▼

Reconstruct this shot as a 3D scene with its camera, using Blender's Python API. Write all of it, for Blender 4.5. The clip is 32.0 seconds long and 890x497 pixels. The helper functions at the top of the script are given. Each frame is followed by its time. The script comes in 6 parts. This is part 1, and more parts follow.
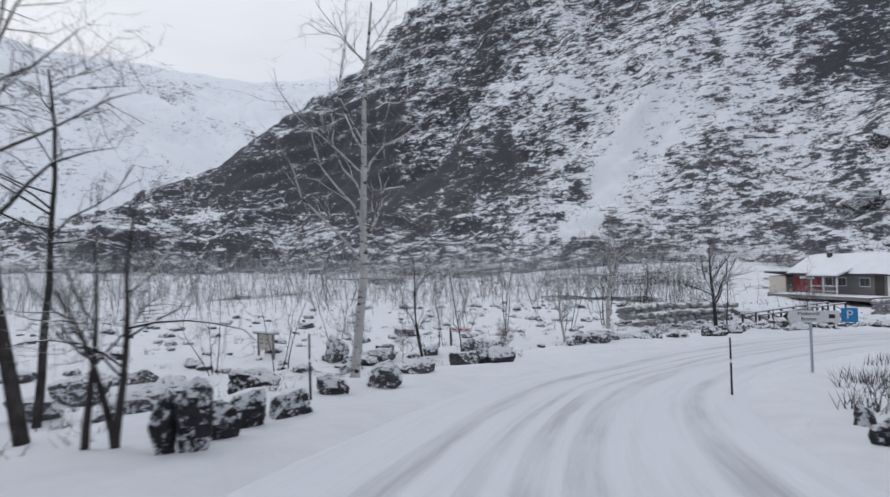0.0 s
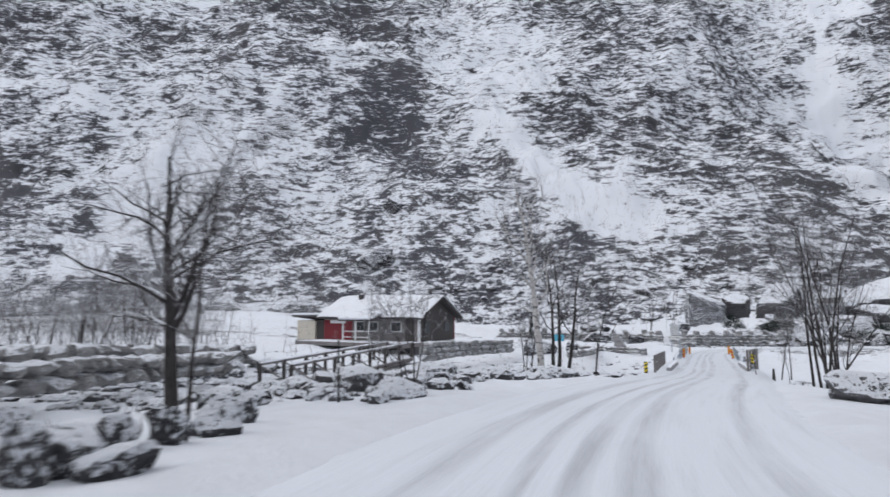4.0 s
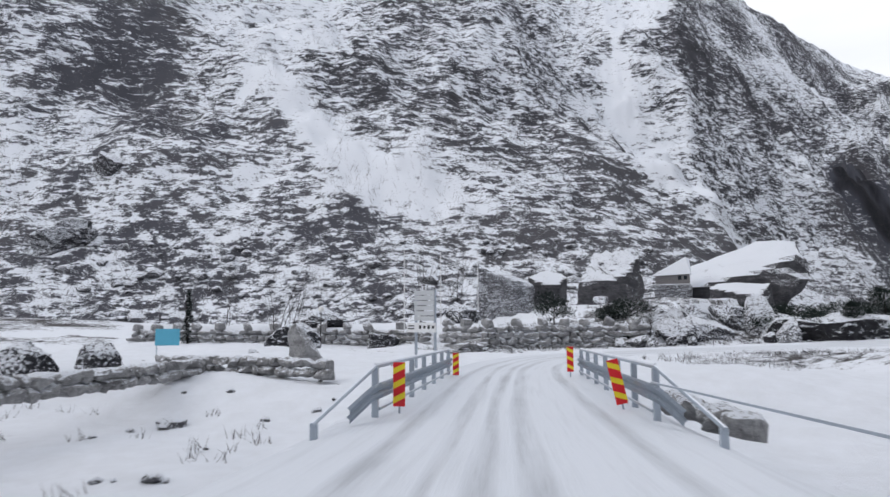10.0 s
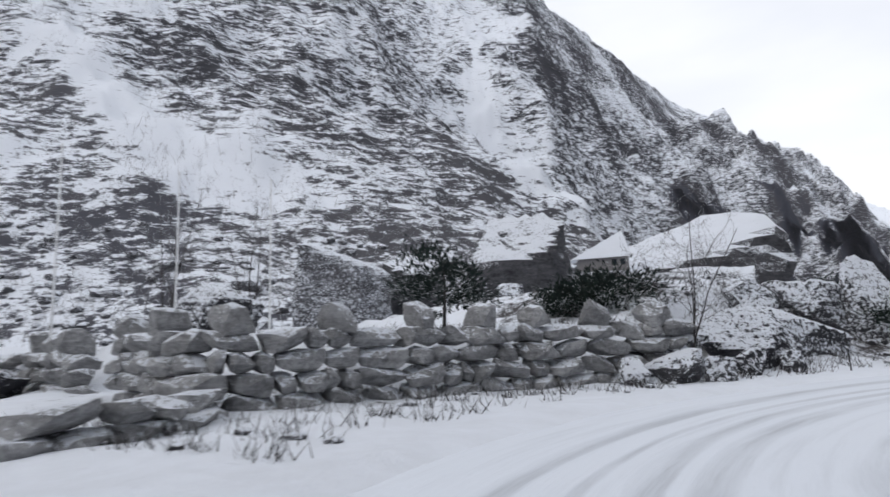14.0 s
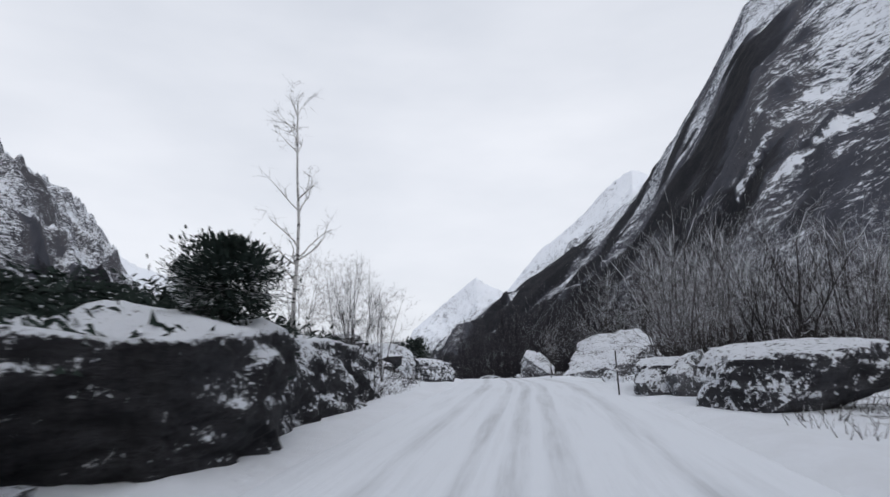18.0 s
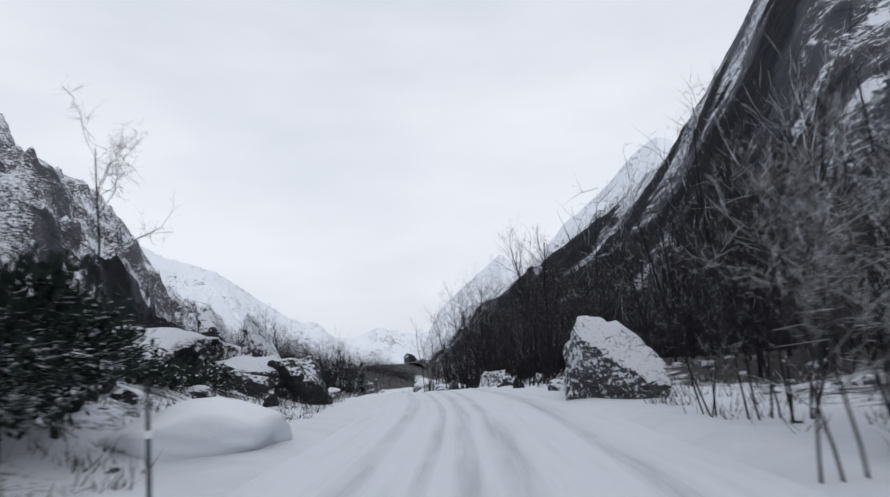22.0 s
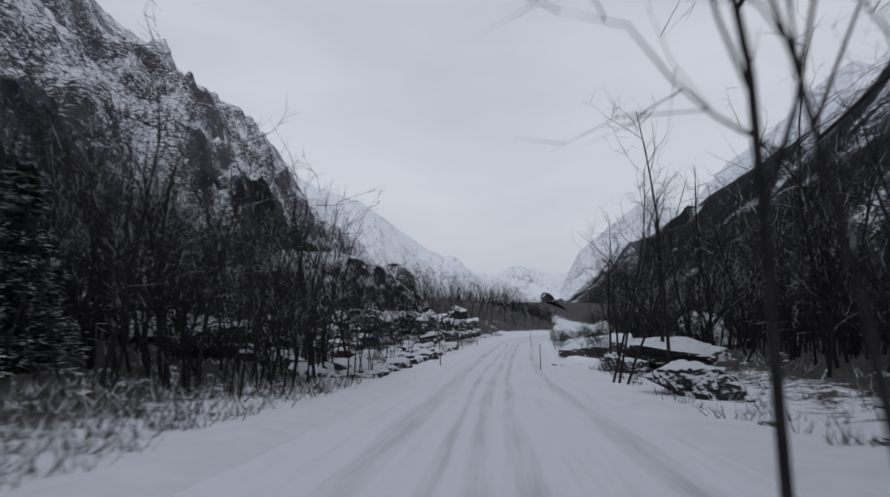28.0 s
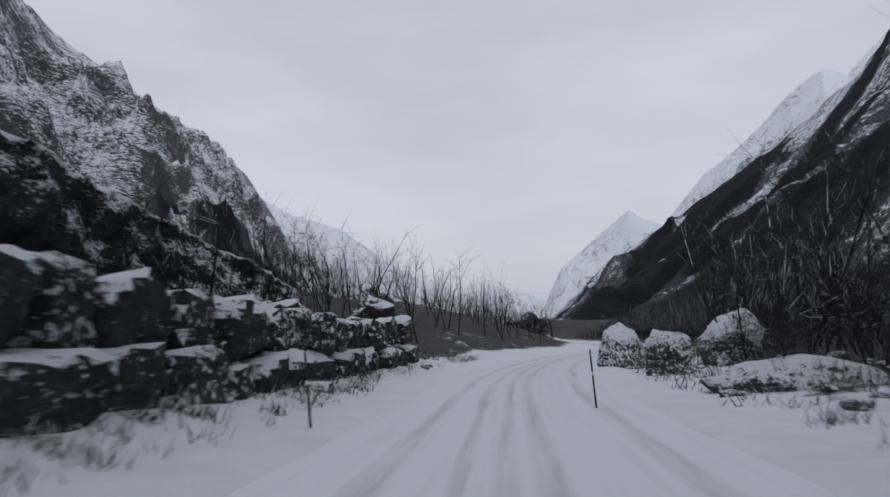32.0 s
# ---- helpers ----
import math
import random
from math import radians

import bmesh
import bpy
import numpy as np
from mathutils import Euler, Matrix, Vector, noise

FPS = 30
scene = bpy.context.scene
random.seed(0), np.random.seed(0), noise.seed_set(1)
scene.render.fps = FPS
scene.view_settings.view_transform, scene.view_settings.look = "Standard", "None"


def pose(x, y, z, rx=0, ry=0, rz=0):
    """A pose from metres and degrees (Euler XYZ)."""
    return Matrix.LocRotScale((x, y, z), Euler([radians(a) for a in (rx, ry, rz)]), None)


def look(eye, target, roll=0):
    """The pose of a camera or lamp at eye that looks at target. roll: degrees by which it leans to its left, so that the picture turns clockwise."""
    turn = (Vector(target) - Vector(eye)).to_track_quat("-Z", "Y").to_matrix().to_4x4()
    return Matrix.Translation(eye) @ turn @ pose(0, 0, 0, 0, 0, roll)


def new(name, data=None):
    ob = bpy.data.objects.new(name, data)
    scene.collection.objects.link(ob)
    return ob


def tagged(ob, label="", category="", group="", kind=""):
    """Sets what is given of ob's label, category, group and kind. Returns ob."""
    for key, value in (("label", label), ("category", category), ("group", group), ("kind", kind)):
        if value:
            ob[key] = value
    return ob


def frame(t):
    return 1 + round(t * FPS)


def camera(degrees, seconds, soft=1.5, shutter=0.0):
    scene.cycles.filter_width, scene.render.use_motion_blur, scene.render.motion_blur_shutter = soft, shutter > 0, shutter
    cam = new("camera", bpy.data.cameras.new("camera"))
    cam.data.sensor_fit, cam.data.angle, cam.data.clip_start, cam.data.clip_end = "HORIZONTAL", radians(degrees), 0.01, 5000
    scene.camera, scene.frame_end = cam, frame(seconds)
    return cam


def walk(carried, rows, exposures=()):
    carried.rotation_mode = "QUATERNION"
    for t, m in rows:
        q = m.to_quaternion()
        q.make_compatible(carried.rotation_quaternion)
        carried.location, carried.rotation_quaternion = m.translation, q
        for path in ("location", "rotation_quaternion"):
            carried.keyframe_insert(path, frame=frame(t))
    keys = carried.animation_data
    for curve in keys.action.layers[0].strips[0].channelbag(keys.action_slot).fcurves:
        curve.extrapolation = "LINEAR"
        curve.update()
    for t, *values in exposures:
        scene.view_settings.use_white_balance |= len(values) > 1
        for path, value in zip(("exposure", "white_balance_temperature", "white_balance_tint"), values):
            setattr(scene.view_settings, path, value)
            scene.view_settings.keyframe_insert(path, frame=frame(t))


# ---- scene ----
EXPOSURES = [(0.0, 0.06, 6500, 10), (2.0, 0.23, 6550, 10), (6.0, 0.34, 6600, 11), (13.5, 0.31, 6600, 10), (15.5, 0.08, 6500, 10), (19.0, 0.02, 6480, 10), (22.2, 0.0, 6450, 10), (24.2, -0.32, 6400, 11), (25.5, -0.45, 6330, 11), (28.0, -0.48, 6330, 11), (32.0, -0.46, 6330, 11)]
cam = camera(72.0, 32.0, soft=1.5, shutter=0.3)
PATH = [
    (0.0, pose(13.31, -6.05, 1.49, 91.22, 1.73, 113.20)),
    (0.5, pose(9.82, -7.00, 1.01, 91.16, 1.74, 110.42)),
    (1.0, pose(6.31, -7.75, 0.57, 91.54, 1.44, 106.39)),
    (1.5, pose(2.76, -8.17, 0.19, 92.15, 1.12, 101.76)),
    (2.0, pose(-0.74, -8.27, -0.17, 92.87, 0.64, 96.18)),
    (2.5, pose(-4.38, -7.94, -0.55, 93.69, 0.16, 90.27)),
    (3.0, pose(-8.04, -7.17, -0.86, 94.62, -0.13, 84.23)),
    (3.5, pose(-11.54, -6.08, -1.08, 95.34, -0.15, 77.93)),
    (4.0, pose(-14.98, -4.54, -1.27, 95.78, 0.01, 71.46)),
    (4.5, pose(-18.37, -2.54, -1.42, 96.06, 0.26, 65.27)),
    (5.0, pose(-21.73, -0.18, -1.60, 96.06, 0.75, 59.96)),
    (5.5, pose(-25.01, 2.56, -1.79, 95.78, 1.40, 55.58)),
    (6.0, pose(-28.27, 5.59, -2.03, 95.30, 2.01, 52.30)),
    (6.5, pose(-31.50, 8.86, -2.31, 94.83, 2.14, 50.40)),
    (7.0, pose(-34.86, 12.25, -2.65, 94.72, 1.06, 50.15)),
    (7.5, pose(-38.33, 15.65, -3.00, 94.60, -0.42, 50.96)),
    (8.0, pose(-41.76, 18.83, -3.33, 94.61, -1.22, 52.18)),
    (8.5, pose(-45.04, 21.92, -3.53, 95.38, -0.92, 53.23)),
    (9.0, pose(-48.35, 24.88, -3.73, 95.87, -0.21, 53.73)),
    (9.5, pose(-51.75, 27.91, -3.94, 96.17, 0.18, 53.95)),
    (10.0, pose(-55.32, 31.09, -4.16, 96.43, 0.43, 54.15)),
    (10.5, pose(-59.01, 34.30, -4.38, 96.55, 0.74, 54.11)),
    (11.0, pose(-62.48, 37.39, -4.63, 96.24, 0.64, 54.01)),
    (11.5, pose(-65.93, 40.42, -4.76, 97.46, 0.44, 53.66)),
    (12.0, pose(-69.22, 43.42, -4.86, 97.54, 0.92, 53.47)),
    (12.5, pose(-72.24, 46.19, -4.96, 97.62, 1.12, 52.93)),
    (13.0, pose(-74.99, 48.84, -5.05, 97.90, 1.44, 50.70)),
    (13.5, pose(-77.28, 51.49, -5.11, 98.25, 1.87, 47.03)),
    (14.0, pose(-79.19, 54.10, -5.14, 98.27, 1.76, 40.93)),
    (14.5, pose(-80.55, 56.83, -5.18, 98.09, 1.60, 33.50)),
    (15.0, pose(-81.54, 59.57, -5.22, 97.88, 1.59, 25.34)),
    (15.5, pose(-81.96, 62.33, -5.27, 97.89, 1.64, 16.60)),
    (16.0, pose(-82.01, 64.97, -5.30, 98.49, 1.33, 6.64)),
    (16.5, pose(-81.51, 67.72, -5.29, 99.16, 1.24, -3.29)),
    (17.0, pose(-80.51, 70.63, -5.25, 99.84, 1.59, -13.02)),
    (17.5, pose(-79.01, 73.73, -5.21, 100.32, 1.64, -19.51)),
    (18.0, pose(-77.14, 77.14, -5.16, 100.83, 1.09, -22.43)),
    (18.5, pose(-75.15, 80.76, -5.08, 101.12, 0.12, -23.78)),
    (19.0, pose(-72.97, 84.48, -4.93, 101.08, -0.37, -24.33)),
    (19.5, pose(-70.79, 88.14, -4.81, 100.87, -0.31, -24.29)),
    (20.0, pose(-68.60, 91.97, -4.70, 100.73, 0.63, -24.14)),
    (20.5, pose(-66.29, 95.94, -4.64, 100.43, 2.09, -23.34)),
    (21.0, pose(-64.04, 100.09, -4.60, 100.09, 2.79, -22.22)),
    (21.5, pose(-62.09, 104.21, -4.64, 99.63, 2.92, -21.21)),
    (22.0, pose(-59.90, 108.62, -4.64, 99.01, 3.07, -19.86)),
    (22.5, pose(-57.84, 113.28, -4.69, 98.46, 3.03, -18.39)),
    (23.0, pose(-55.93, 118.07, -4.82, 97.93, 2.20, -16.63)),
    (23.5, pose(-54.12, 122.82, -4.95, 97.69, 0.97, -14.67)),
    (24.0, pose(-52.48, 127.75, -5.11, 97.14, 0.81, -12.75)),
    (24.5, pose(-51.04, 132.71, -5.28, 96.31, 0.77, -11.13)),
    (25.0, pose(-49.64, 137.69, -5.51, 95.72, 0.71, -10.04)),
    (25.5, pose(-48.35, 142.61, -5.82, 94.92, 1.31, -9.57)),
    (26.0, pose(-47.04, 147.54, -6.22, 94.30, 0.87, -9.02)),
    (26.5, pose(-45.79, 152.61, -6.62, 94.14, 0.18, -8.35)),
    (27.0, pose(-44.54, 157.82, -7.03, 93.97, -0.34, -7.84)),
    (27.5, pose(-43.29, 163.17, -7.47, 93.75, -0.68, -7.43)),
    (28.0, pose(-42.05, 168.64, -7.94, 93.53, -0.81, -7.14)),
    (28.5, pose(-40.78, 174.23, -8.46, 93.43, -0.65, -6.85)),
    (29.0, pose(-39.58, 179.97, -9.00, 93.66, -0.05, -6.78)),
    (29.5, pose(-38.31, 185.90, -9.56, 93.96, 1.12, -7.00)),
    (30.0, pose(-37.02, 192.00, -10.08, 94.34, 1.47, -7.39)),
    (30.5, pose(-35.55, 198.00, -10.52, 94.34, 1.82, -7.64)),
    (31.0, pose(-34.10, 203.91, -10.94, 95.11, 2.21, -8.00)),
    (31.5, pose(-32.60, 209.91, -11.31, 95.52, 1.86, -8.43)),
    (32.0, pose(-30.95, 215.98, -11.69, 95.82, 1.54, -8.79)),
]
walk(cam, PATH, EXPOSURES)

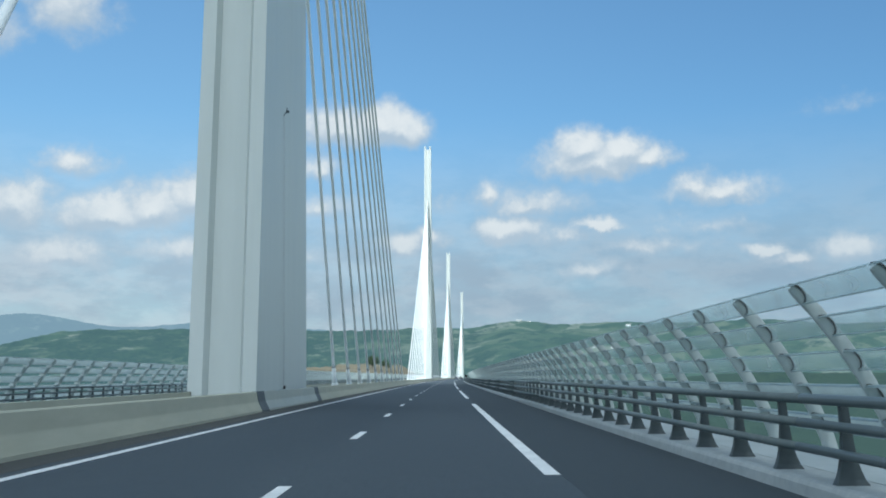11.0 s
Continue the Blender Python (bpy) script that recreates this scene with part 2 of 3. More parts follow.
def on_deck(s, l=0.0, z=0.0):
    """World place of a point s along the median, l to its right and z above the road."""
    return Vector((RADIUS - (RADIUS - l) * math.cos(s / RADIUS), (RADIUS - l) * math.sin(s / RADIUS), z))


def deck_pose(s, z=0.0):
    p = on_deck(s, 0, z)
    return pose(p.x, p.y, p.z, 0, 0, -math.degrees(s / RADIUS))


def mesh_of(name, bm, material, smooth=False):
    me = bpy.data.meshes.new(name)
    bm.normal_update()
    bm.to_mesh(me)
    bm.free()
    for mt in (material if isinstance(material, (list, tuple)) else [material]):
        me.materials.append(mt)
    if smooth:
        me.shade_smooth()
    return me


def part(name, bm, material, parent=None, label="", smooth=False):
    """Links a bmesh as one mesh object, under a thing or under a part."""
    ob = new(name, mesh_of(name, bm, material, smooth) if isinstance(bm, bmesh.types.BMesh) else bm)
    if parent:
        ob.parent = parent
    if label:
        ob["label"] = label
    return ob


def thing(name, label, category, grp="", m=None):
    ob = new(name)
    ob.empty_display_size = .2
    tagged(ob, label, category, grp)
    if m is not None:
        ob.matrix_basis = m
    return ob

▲

What is needed —
Count the lines in which the string "carried" appears, then report only that figure.

Full output —
6